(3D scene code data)

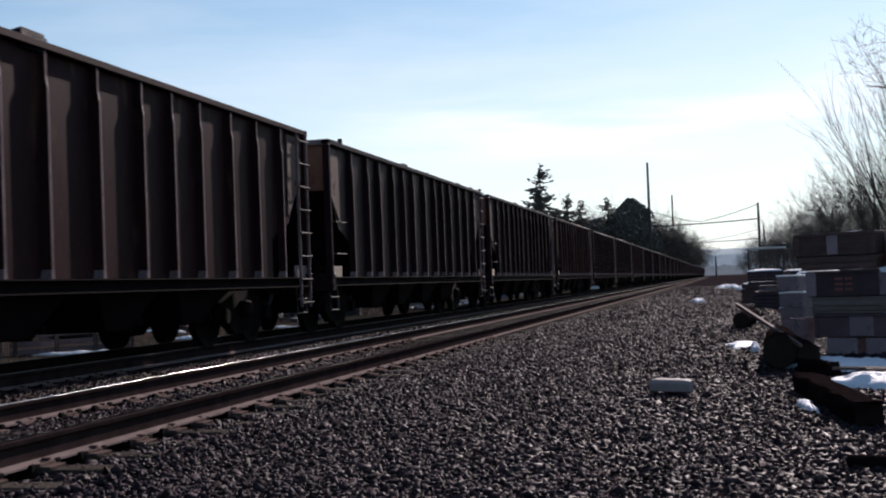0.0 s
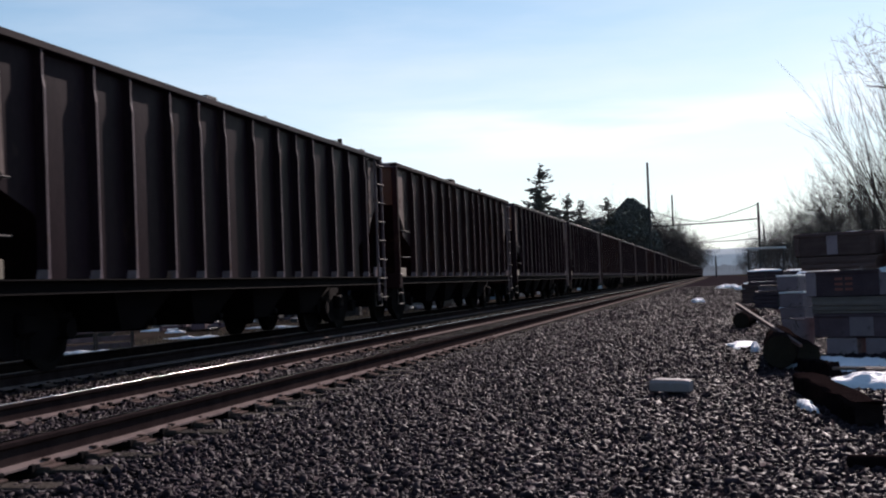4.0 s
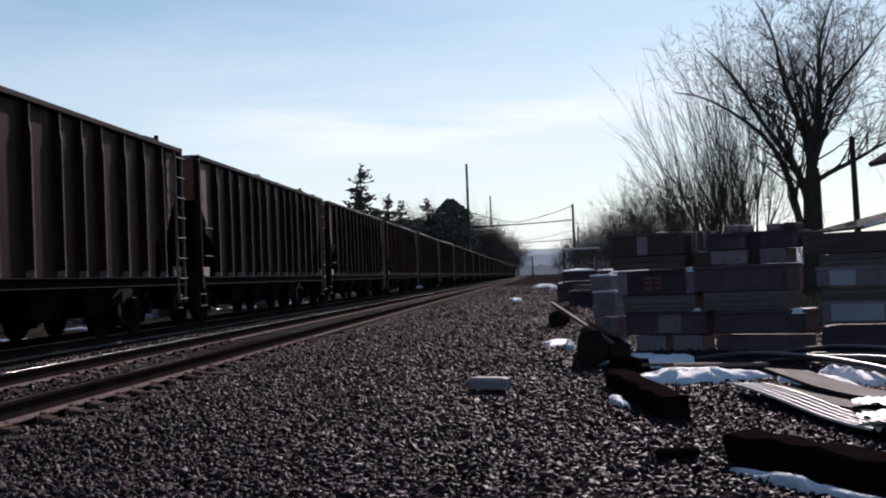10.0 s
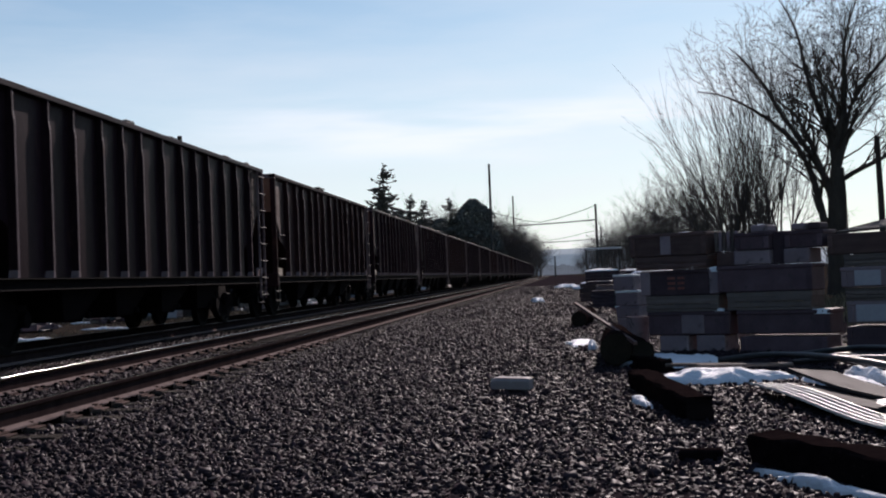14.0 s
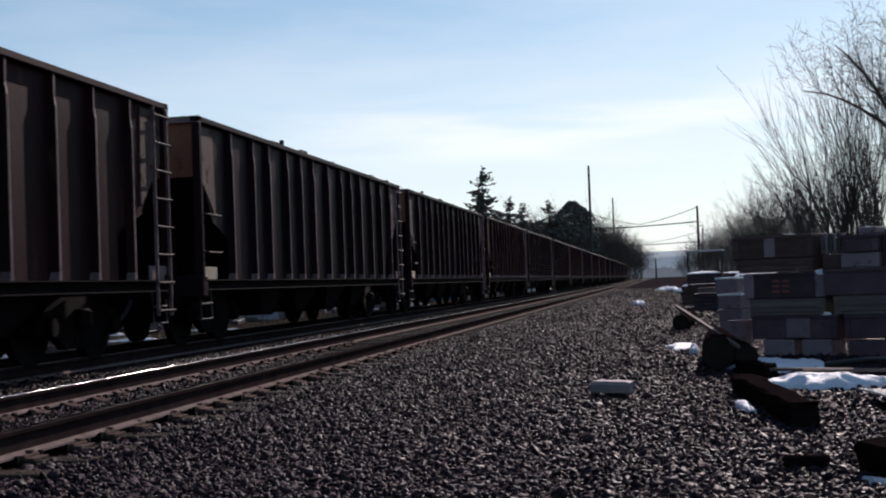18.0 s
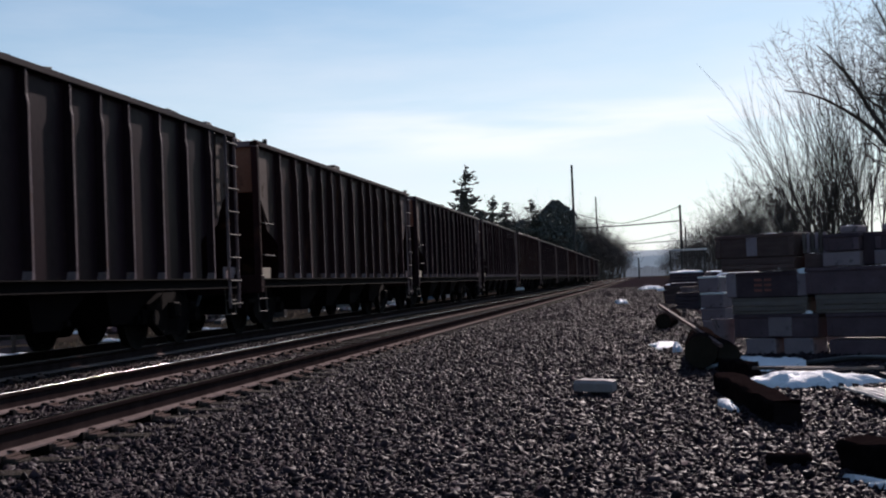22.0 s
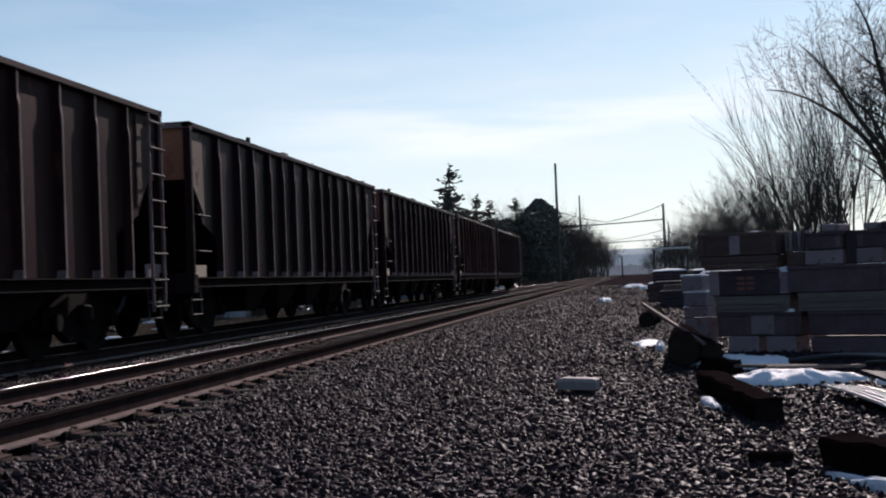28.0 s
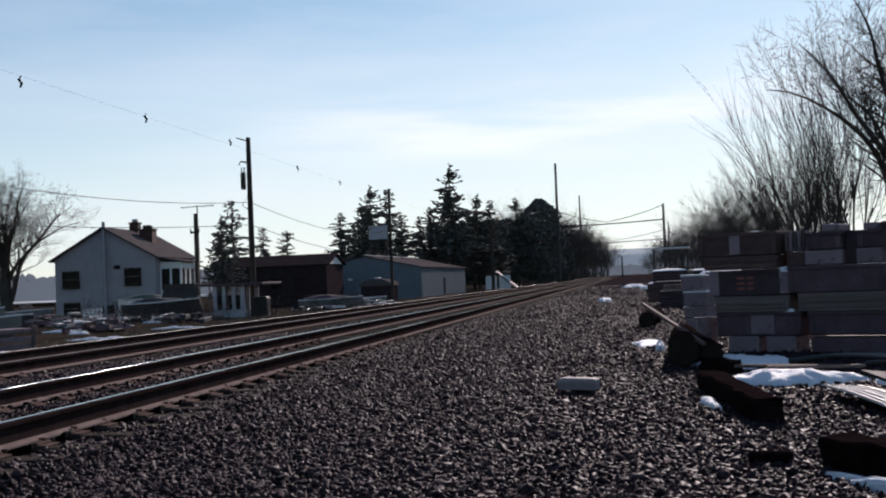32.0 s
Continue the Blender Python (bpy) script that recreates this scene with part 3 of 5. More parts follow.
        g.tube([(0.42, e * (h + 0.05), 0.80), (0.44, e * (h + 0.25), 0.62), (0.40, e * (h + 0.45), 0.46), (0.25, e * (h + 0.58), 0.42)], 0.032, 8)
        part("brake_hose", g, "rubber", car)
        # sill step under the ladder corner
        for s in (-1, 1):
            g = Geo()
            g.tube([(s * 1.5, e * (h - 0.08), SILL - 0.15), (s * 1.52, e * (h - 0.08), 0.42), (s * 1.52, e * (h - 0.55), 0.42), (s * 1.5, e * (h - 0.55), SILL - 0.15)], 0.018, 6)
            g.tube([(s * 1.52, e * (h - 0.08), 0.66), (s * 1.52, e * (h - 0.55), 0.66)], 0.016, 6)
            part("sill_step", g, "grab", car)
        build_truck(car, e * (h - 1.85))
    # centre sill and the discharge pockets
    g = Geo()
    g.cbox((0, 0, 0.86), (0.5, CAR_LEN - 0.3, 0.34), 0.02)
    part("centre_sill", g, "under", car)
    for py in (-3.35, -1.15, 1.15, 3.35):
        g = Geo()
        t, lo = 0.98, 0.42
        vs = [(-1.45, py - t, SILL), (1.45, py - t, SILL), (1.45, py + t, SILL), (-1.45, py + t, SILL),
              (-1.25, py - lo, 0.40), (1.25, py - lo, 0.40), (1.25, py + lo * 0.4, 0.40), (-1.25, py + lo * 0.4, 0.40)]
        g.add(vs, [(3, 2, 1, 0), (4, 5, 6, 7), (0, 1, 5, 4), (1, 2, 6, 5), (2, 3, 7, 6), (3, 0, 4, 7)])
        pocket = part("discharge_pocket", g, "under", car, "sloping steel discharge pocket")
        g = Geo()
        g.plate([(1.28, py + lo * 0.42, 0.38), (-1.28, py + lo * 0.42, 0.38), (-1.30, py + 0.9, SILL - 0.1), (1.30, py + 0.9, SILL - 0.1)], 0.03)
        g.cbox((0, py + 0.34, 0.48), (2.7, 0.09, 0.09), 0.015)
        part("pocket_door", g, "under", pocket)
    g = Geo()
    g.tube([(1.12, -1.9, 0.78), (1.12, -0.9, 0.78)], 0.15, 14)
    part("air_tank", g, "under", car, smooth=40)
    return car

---

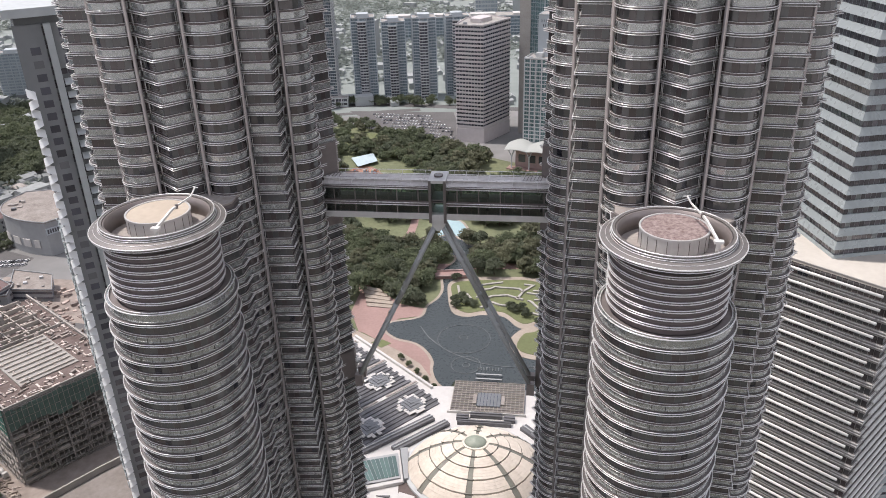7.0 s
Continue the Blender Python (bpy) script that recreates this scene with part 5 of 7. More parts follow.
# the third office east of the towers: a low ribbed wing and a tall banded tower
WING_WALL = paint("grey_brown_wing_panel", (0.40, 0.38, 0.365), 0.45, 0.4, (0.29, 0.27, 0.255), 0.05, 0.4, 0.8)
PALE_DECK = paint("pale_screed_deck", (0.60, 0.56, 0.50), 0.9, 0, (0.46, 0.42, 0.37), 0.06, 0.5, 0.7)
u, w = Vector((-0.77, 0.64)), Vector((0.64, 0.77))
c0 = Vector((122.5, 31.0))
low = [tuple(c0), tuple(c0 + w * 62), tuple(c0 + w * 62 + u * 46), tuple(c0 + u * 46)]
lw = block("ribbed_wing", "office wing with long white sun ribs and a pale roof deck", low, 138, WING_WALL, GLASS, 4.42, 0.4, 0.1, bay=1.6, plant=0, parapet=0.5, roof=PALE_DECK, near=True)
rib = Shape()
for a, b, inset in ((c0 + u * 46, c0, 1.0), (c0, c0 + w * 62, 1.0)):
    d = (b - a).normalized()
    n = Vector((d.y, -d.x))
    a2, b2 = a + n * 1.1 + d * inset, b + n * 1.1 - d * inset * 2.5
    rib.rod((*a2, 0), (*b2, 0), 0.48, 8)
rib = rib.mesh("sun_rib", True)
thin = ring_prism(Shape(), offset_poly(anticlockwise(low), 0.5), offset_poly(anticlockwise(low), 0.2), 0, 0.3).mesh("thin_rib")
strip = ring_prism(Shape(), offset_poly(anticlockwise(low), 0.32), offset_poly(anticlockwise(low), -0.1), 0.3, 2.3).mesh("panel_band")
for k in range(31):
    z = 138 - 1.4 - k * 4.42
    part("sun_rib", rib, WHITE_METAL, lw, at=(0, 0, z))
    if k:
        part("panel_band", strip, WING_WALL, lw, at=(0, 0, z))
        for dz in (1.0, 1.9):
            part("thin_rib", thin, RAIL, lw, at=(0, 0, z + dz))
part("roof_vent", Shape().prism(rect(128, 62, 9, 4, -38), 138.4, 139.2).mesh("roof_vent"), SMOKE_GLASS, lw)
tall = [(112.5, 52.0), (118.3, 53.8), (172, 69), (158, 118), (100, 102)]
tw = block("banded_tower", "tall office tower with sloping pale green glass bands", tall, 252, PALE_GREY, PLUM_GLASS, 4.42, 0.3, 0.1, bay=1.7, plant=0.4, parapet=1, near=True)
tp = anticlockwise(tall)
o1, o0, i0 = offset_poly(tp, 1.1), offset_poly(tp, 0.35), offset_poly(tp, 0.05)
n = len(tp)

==

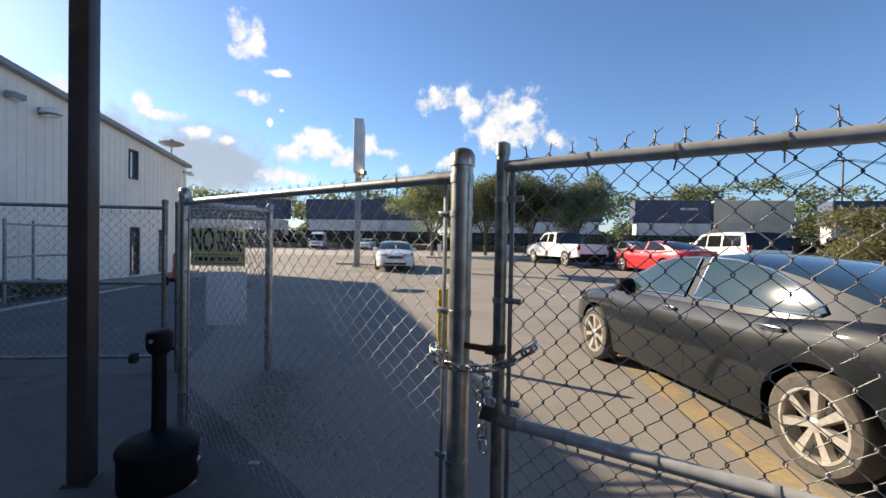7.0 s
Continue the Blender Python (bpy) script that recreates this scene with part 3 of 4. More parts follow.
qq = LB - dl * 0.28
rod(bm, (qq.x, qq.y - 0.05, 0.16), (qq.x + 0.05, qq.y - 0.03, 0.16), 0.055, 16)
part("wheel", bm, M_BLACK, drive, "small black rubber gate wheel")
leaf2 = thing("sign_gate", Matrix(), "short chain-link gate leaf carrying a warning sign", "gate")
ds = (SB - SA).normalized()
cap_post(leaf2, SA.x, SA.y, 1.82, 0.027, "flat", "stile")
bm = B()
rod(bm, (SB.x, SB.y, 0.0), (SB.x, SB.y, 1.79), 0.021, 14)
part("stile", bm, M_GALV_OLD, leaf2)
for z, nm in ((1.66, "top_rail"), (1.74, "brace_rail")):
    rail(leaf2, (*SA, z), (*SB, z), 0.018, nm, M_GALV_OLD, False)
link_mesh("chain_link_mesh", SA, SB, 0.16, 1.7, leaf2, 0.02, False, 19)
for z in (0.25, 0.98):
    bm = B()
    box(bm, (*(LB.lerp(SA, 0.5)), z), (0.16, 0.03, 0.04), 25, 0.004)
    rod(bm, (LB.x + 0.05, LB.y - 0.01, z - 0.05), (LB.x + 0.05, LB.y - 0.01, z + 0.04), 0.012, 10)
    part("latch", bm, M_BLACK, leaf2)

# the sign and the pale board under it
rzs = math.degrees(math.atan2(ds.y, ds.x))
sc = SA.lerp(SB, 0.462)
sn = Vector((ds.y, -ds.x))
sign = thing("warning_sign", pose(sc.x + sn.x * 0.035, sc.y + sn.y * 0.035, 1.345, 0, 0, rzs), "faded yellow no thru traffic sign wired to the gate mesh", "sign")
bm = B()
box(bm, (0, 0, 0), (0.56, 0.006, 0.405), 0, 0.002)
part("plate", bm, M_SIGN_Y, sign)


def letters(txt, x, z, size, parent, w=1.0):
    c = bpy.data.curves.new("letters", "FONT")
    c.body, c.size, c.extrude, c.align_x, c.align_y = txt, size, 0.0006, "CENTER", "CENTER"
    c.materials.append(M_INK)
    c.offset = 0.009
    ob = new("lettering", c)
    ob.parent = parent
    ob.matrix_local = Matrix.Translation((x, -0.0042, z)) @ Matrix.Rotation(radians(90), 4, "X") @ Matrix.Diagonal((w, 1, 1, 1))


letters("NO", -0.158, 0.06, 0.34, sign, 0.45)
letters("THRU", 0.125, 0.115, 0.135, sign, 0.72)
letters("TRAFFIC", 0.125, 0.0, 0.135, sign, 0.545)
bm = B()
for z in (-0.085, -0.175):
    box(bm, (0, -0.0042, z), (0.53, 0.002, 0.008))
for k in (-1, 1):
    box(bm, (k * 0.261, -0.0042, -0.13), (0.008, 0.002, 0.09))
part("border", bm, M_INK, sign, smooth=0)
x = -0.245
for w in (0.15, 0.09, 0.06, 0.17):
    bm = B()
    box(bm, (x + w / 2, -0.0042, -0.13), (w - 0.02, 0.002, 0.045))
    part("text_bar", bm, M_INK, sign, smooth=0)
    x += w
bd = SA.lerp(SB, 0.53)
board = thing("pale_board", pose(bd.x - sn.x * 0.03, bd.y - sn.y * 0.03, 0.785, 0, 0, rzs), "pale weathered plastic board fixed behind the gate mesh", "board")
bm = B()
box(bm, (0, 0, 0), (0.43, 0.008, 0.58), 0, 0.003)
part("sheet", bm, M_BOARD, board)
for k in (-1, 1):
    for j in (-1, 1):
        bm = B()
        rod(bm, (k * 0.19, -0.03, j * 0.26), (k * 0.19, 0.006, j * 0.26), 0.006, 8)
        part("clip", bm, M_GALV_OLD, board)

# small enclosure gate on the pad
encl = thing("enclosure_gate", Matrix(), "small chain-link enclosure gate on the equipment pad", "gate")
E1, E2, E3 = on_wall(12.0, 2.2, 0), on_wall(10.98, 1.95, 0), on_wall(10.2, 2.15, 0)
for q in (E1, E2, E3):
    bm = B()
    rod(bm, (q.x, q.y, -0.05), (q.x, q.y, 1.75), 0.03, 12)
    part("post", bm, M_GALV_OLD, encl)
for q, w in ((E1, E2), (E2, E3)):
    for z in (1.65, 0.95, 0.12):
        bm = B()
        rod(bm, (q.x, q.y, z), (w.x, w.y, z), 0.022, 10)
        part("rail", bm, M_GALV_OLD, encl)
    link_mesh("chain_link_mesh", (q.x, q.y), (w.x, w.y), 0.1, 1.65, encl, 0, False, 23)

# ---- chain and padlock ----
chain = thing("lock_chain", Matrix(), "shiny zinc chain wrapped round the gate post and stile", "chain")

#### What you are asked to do
Select all lines in the listing that include the word "recreates".

#### The reply
Continue the Blender Python (bpy) script that recreates this scene with part 3 of 5. More parts follow.
Continue the Blender Python (bpy) script that recreates this scene with part 5 of 7. More parts follow.
Continue the Blender Python (bpy) script that recreates this scene with part 3 of 4. More parts follow.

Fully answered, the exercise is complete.